October 7: my two worst friends

I have a worst friend. His name is Co-Pilot. He is forever following me around, getting in the way, like a boastful six year old. When I turn around, he’s there at my back, wearing his child’s co-pilot outfit, some plastic uniform with shiny buttons and bold reds and blues just out of its wrapping. He probably unwraps a new one every morning just before I get up. He has drawn a thin pencil line moustache on his upper lip to imitate some real pilot but he is only six. Who is he kidding? He has a friend, more obnoxious than he is, if that were possible. He calls him his buddy. Buddy, my arse! His name is Grammarly.
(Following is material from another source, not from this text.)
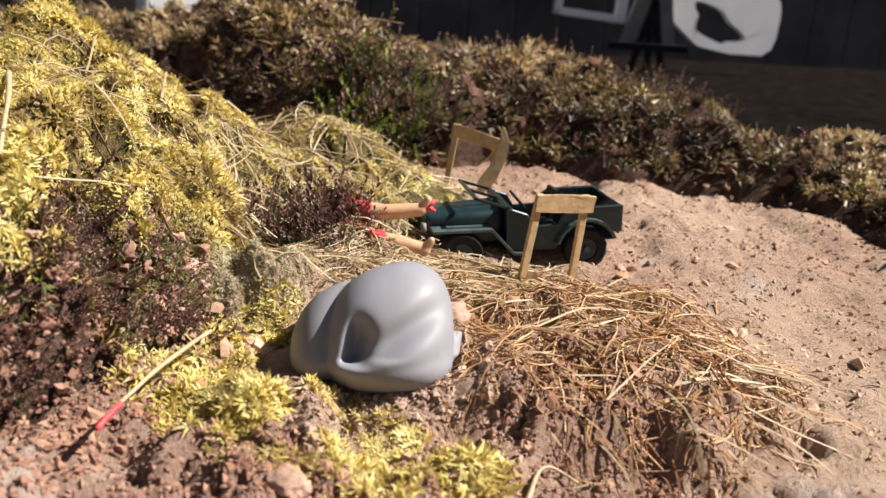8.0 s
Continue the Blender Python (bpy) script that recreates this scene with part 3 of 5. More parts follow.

Grammarly will not let me be. He is forever picking me up on things, telling me he knows best. Grammarly is similarly about six, one of those know-it-all six year olds. He knows best, he keeps repeating. Where did he get these trite certainties from? Grammarly wears a kind of Little Lord Fauntleroy suit with shiny shoes and forever sports what he probably calls a winning smile and I call an obsequious rictus. Can’t somebody get these two individuals out of my life? I never invited them into it. What I plan to do is take them by the scruff of the neck, one in each hand, and march them out to the back of the house where I keep the old coal shed. I’ll throw them in there like an evil Dickensian patriarch. Good Riddance to the pair of them. I know I’m not supposed to do that with these shiny bright six year olds, but frankly I’m past caring.